╔══

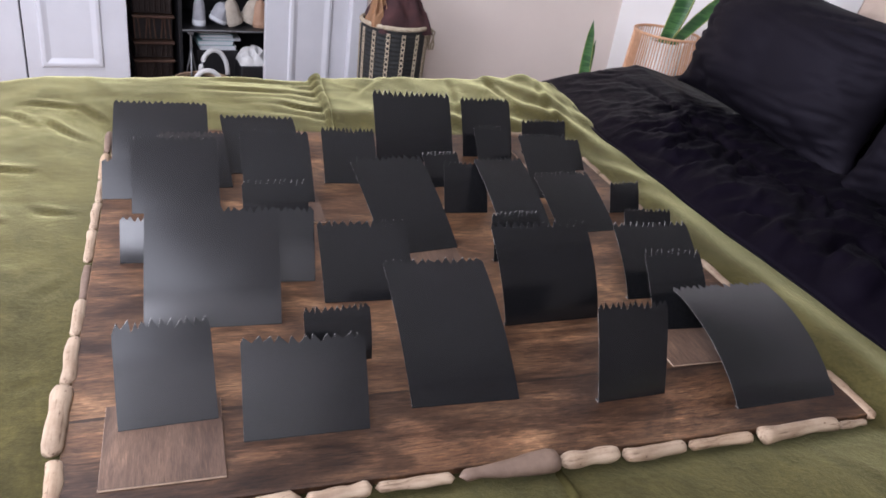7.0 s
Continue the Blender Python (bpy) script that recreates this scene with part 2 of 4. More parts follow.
def velvet_build(tree, bsdf):
    vec = coords(tree)
    a = noise_of(tree, vec, 3.5, 5.0, 0.6)
    b = noise_of(tree, vec, 22.0, 5.0, 0.65)
    c = noise_of(tree, vec, 420.0, 2.0)
    col = ramp(tree, a, [(0.32, (0.040, 0.0325, 0.0095)), (0.68, (0.071, 0.0600, 0.0185))])
    col = mix(tree, col, ramp(tree, b, [(0.3, (0.74, 0.74, 0.70)), (0.7, (1.15, 1.15, 1.12))]), 0.5, "MULTIPLY")
    crumb = noise_of(tree, vec, 130.0, 3.0, 0.7)
    col = mix(tree, col, ramp(tree, crumb, [(0.34, (0.70, 0.70, 0.68)), (0.5, (1.0, 1.0, 1.0)), (0.66, (1.30, 1.30, 1.26))]), 0.7, "MULTIPLY")
    nap = noise_of(tree, vec, 6.5, 6.0, 0.68, 1.4)
    col = mix(tree, col, ramp(tree, nap, [(0.38, (0.66, 0.66, 0.62)), (0.5, (0.98, 0.98, 0.98)), (0.64, (1.28, 1.28, 1.24))]), 0.75, "MULTIPLY")
    # strokes where the pile was brushed the other way
    stroke = noise_of(tree, coords(tree, (9.0, 2.6, 3.0), (0, 0, 14)), 1.6, 4.0, 0.6, 0.7)
    col = mix(tree, col, ramp(tree, stroke, [(0.38, (0.62, 0.61, 0.58)), (0.48, (0.96, 0.96, 0.96)), (0.56, (1.02, 1.02, 1.02)), (0.66, (1.34, 1.34, 1.28))]), 0.5, "MULTIPLY")
    tree.links.new(col, bsdf.inputs["Base Color"])
    bsdf.inputs["Roughness"].default_value = 0.85
    bsdf.inputs["Specular IOR Level"].default_value = 0.15
    bsdf.inputs["Sheen Weight"].default_value = 1.0
    bsdf.inputs["Sheen Roughness"].default_value = 0.355
    bsdf.inputs["Sheen Tint"].default_value = (1.0, 0.965, 0.50, 1)
    mixed = tree.nodes.new("ShaderNodeMath")
    mixed.operation = "MULTIPLY_ADD"
    mixed.inputs[1].default_value = 1.3
    tree.links.new(b, mixed.inputs[0])
    tree.links.new(c, mixed.inputs[2])
    pile = noise_of(tree, vec, 95.0, 4.0, 0.7)
    tufted = tree.nodes.new("ShaderNodeMath")
    tufted.operation = "MULTIPLY_ADD"
    tufted.inputs[1].default_value = 1.9
    tree.links.new(pile, tufted.inputs[0])
    tree.links.new(mixed.outputs[0], tufted.inputs[2])
    bump(tree, bsdf, tufted.outputs[0], 0.27, 0.0022)


velvet = material("olive_velvet", velvet_build)
velvet_hem = plain("olive_hem", (0.034, 0.029, 0.0095), (0.060, 0.052, 0.018), 40, (0.9, 1.0), 0.5, 0.003)
velvet_hem.node_tree.nodes["Principled BSDF"].inputs["Specular IOR Level"].default_value = 0.08


def black_cloth_build(tree, bsdf):
    vec = coords(tree)
    a = noise_of(tree, vec, 5.0, 4.0)
    c = noise_of(tree, vec, 600.0, 2.0)
    tree.links.new(ramp(tree, a, [(0.3, (0.0018, 0.0011, 0.0032)), (0.7, (0.0032, 0.0021, 0.0055))]), bsdf.inputs["Base Color"])
    bsdf.inputs["Roughness"].default_value = 0.50
    bsdf.inputs["Specular IOR Level"].default_value = 0.06
    bsdf.inputs["Specular Tint"].default_value = (0.90, 0.80, 1.0, 1)
    bsdf.inputs["Sheen Weight"].default_value = 0.010
    folds = noise_of(tree, coords(tree, (1.0, 1.35, 1.0)), 16.0, 3.0, 0.5, 1.2)
    tall_ = node(tree, "ShaderNodeMath")
    tall_.operation = "MULTIPLY_ADD"
    tall_.inputs[1].default_value = 5.0
    tree.links.new(folds, tall_.inputs[0])
    tree.links.new(c, tall_.inputs[2])
    bump(tree, bsdf, tall_.outputs[0], 0.35, 0.0012)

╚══

**WHAT YOU HAVE TO DO:** The pictures should not be reproduced; quote all of the other material exactly.

**SOLUTION:**
7.0 s
Continue the Blender Python (bpy) script that recreates this scene with part 2 of 4. More parts follow.
def velvet_build(tree, bsdf):
    vec = coords(tree)
    a = noise_of(tree, vec, 3.5, 5.0, 0.6)
    b = noise_of(tree, vec, 22.0, 5.0, 0.65)
    c = noise_of(tree, vec, 420.0, 2.0)
    col = ramp(tree, a, [(0.32, (0.040, 0.0325, 0.0095)), (0.68, (0.071, 0.0600, 0.0185))])
    col = mix(tree, col, ramp(tree, b, [(0.3, (0.74, 0.74, 0.70)), (0.7, (1.15, 1.15, 1.12))]), 0.5, "MULTIPLY")
    crumb = noise_of(tree, vec, 130.0, 3.0, 0.7)
    col = mix(tree, col, ramp(tree, crumb, [(0.34, (0.70, 0.70, 0.68)), (0.5, (1.0, 1.0, 1.0)), (0.66, (1.30, 1.30, 1.26))]), 0.7, "MULTIPLY")
    nap = noise_of(tree, vec, 6.5, 6.0, 0.68, 1.4)
    col = mix(tree, col, ramp(tree, nap, [(0.38, (0.66, 0.66, 0.62)), (0.5, (0.98, 0.98, 0.98)), (0.64, (1.28, 1.28, 1.24))]), 0.75, "MULTIPLY")
    # strokes where the pile was brushed the other way
    stroke = noise_of(tree, coords(tree, (9.0, 2.6, 3.0), (0, 0, 14)), 1.6, 4.0, 0.6, 0.7)
    col = mix(tree, col, ramp(tree, stroke, [(0.38, (0.62, 0.61, 0.58)), (0.48, (0.96, 0.96, 0.96)), (0.56, (1.02, 1.02, 1.02)), (0.66, (1.34, 1.34, 1.28))]), 0.5, "MULTIPLY")
    tree.links.new(col, bsdf.inputs["Base Color"])
    bsdf.inputs["Roughness"].default_value = 0.85
    bsdf.inputs["Specular IOR Level"].default_value = 0.15
    bsdf.inputs["Sheen Weight"].default_value = 1.0
    bsdf.inputs["Sheen Roughness"].default_value = 0.355
    bsdf.inputs["Sheen Tint"].default_value = (1.0, 0.965, 0.50, 1)
    mixed = tree.nodes.new("ShaderNodeMath")
    mixed.operation = "MULTIPLY_ADD"
    mixed.inputs[1].default_value = 1.3
    tree.links.new(b, mixed.inputs[0])
    tree.links.new(c, mixed.inputs[2])
    pile = noise_of(tree, vec, 95.0, 4.0, 0.7)
    tufted = tree.nodes.new("ShaderNodeMath")
    tufted.operation = "MULTIPLY_ADD"
    tufted.inputs[1].default_value = 1.9
    tree.links.new(pile, tufted.inputs[0])
    tree.links.new(mixed.outputs[0], tufted.inputs[2])
    bump(tree, bsdf, tufted.outputs[0], 0.27, 0.0022)


velvet = material("olive_velvet", velvet_build)
velvet_hem = plain("olive_hem", (0.034, 0.029, 0.0095), (0.060, 0.052, 0.018), 40, (0.9, 1.0), 0.5, 0.003)
velvet_hem.node_tree.nodes["Principled BSDF"].inputs["Specular IOR Level"].default_value = 0.08


def black_cloth_build(tree, bsdf):
    vec = coords(tree)
    a = noise_of(tree, vec, 5.0, 4.0)
    c = noise_of(tree, vec, 600.0, 2.0)
    tree.links.new(ramp(tree, a, [(0.3, (0.0018, 0.0011, 0.0032)), (0.7, (0.0032, 0.0021, 0.0055))]), bsdf.inputs["Base Color"])
    bsdf.inputs["Roughness"].default_value = 0.50
    bsdf.inputs["Specular IOR Level"].default_value = 0.06
    bsdf.inputs["Specular Tint"].default_value = (0.90, 0.80, 1.0, 1)
    bsdf.inputs["Sheen Weight"].default_value = 0.010
    folds = noise_of(tree, coords(tree, (1.0, 1.35, 1.0)), 16.0, 3.0, 0.5, 1.2)
    tall_ = node(tree, "ShaderNodeMath")
    tall_.operation = "MULTIPLY_ADD"
    tall_.inputs[1].default_value = 5.0
    tree.links.new(folds, tall_.inputs[0])
    tree.links.new(c, tall_.inputs[2])
    bump(tree, bsdf, tall_.outputs[0], 0.35, 0.0012)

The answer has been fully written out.